## RECORDED INFORMATION
********

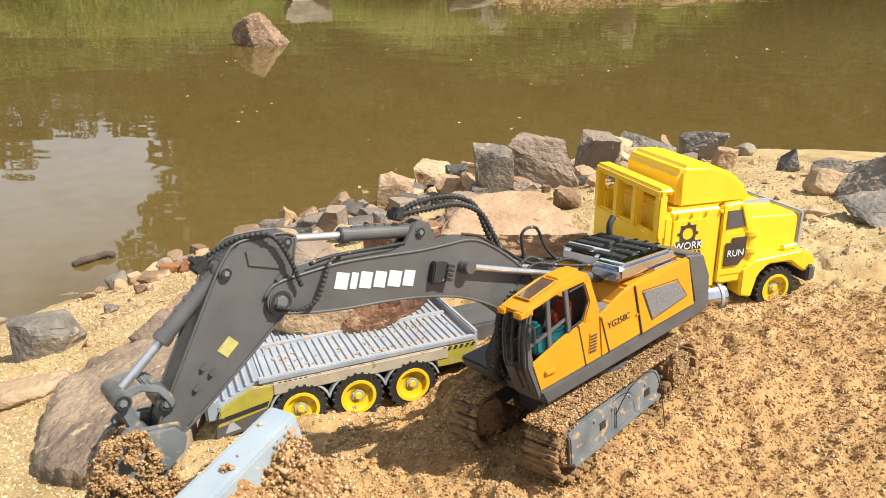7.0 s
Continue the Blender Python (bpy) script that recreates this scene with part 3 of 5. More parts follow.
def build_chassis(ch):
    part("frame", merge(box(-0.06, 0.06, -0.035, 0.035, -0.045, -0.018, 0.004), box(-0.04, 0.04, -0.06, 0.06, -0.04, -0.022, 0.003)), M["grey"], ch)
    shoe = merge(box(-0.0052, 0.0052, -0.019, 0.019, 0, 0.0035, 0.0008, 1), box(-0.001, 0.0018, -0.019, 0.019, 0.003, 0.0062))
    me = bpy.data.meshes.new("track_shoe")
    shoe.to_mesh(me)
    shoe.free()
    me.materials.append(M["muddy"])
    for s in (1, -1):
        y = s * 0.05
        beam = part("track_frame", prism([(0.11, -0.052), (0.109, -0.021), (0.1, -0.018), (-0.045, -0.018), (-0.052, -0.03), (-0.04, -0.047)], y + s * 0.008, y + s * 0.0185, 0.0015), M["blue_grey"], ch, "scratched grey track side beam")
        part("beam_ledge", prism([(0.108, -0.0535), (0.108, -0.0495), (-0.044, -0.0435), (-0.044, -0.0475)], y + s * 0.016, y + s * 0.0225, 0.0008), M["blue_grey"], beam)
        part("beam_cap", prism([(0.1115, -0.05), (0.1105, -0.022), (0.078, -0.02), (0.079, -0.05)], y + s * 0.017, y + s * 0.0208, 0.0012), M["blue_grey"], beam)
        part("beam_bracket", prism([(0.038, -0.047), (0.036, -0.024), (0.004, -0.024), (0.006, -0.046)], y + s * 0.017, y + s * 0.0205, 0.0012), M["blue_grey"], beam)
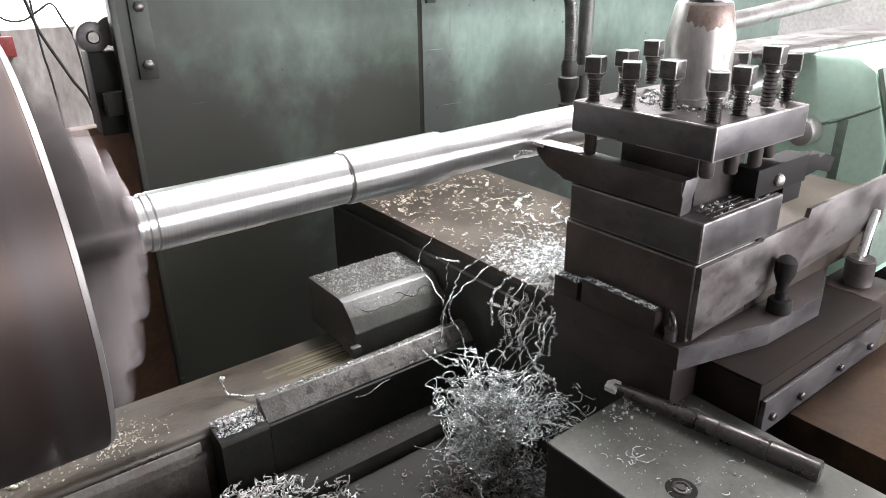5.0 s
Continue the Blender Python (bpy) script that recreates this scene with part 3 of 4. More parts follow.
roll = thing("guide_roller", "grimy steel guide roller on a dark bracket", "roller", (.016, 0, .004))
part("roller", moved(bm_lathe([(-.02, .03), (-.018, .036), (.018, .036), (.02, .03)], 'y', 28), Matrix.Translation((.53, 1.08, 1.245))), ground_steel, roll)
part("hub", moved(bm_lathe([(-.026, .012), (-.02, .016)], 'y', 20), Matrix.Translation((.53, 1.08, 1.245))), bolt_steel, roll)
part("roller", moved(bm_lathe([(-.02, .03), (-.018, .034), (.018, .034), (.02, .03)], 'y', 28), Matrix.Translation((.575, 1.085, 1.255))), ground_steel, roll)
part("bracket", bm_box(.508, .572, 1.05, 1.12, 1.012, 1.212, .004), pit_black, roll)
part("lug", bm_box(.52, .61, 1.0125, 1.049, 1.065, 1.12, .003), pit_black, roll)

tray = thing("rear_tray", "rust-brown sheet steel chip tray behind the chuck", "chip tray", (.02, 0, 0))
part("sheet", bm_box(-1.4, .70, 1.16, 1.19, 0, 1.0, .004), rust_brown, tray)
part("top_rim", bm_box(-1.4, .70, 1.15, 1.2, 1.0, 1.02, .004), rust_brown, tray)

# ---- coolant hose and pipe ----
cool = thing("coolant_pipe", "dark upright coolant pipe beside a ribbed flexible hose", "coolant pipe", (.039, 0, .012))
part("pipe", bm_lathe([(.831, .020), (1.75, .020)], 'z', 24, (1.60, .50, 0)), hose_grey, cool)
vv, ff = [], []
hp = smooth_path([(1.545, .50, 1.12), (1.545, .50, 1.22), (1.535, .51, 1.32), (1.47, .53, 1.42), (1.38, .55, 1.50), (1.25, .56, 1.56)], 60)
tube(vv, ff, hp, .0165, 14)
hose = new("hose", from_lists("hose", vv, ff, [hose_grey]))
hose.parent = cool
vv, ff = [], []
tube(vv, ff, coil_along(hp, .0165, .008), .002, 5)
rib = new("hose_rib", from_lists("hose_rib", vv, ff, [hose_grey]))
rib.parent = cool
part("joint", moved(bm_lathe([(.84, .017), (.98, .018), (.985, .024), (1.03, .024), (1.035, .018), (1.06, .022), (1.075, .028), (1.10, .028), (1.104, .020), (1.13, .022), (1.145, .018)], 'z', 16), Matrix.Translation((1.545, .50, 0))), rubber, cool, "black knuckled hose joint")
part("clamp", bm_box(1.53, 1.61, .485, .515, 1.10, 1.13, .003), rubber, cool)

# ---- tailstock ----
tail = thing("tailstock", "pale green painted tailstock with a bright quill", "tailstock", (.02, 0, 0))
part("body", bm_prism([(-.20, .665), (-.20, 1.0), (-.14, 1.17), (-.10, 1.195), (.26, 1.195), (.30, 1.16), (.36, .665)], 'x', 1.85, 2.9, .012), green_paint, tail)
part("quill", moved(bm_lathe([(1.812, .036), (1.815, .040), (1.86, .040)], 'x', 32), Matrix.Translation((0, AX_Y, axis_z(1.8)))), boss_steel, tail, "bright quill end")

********

## YOUR INSTRUCTIONS
Using the material above, set down every line exactly, but skip the pictures.

## CORRECT RESPONSE
7.0 s
Continue the Blender Python (bpy) script that recreates this scene with part 3 of 5. More parts follow.
def build_chassis(ch):
    part("frame", merge(box(-0.06, 0.06, -0.035, 0.035, -0.045, -0.018, 0.004), box(-0.04, 0.04, -0.06, 0.06, -0.04, -0.022, 0.003)), M["grey"], ch)
    shoe = merge(box(-0.0052, 0.0052, -0.019, 0.019, 0, 0.0035, 0.0008, 1), box(-0.001, 0.0018, -0.019, 0.019, 0.003, 0.0062))
    me = bpy.data.meshes.new("track_shoe")
    shoe.to_mesh(me)
    shoe.free()
    me.materials.append(M["muddy"])
    for s in (1, -1):
        y = s * 0.05
        beam = part("track_frame", prism([(0.11, -0.052), (0.109, -0.021), (0.1, -0.018), (-0.045, -0.018), (-0.052, -0.03), (-0.04, -0.047)], y + s * 0.008, y + s * 0.0185, 0.0015), M["blue_grey"], ch, "scratched grey track side beam")
        part("beam_ledge", prism([(0.108, -0.0535), (0.108, -0.0495), (-0.044, -0.0435), (-0.044, -0.0475)], y + s * 0.016, y + s * 0.0225, 0.0008), M["blue_grey"], beam)
        part("beam_cap", prism([(0.1115, -0.05), (0.1105, -0.022), (0.078, -0.02), (0.079, -0.05)], y + s * 0.017, y + s * 0.0208, 0.0012), M["blue_grey"], beam)
        part("beam_bracket", prism([(0.038, -0.047), (0.036, -0.024), (0.004, -0.024), (0.006, -0.046)], y + s * 0.017, y + s * 0.0205, 0.0012), M["blue_grey"], beam)
5.0 s
Continue the Blender Python (bpy) script that recreates this scene with part 3 of 4. More parts follow.
roll = thing("guide_roller", "grimy steel guide roller on a dark bracket", "roller", (.016, 0, .004))
part("roller", moved(bm_lathe([(-.02, .03), (-.018, .036), (.018, .036), (.02, .03)], 'y', 28), Matrix.Translation((.53, 1.08, 1.245))), ground_steel, roll)
part("hub", moved(bm_lathe([(-.026, .012), (-.02, .016)], 'y', 20), Matrix.Translation((.53, 1.08, 1.245))), bolt_steel, roll)
part("roller", moved(bm_lathe([(-.02, .03), (-.018, .034), (.018, .034), (.02, .03)], 'y', 28), Matrix.Translation((.575, 1.085, 1.255))), ground_steel, roll)
part("bracket", bm_box(.508, .572, 1.05, 1.12, 1.012, 1.212, .004), pit_black, roll)
part("lug", bm_box(.52, .61, 1.0125, 1.049, 1.065, 1.12, .003), pit_black, roll)

tray = thing("rear_tray", "rust-brown sheet steel chip tray behind the chuck", "chip tray", (.02, 0, 0))
part("sheet", bm_box(-1.4, .70, 1.16, 1.19, 0, 1.0, .004), rust_brown, tray)
part("top_rim", bm_box(-1.4, .70, 1.15, 1.2, 1.0, 1.02, .004), rust_brown, tray)

# ---- coolant hose and pipe ----
cool = thing("coolant_pipe", "dark upright coolant pipe beside a ribbed flexible hose", "coolant pipe", (.039, 0, .012))
part("pipe", bm_lathe([(.831, .020), (1.75, .020)], 'z', 24, (1.60, .50, 0)), hose_grey, cool)
vv, ff = [], []
hp = smooth_path([(1.545, .50, 1.12), (1.545, .50, 1.22), (1.535, .51, 1.32), (1.47, .53, 1.42), (1.38, .55, 1.50), (1.25, .56, 1.56)], 60)
tube(vv, ff, hp, .0165, 14)
hose = new("hose", from_lists("hose", vv, ff, [hose_grey]))
hose.parent = cool
vv, ff = [], []
tube(vv, ff, coil_along(hp, .0165, .008), .002, 5)
rib = new("hose_rib", from_lists("hose_rib", vv, ff, [hose_grey]))
rib.parent = cool
part("joint", moved(bm_lathe([(.84, .017), (.98, .018), (.985, .024), (1.03, .024), (1.035, .018), (1.06, .022), (1.075, .028), (1.10, .028), (1.104, .020), (1.13, .022), (1.145, .018)], 'z', 16), Matrix.Translation((1.545, .50, 0))), rubber, cool, "black knuckled hose joint")
part("clamp", bm_box(1.53, 1.61, .485, .515, 1.10, 1.13, .003), rubber, cool)

# ---- tailstock ----
tail = thing("tailstock", "pale green painted tailstock with a bright quill", "tailstock", (.02, 0, 0))
part("body", bm_prism([(-.20, .665), (-.20, 1.0), (-.14, 1.17), (-.10, 1.195), (.26, 1.195), (.30, 1.16), (.36, .665)], 'x', 1.85, 2.9, .012), green_paint, tail)
part("quill", moved(bm_lathe([(1.812, .036), (1.815, .040), (1.86, .040)], 'x', 32), Matrix.Translation((0, AX_Y, axis_z(1.8)))), boss_steel, tail, "bright quill end")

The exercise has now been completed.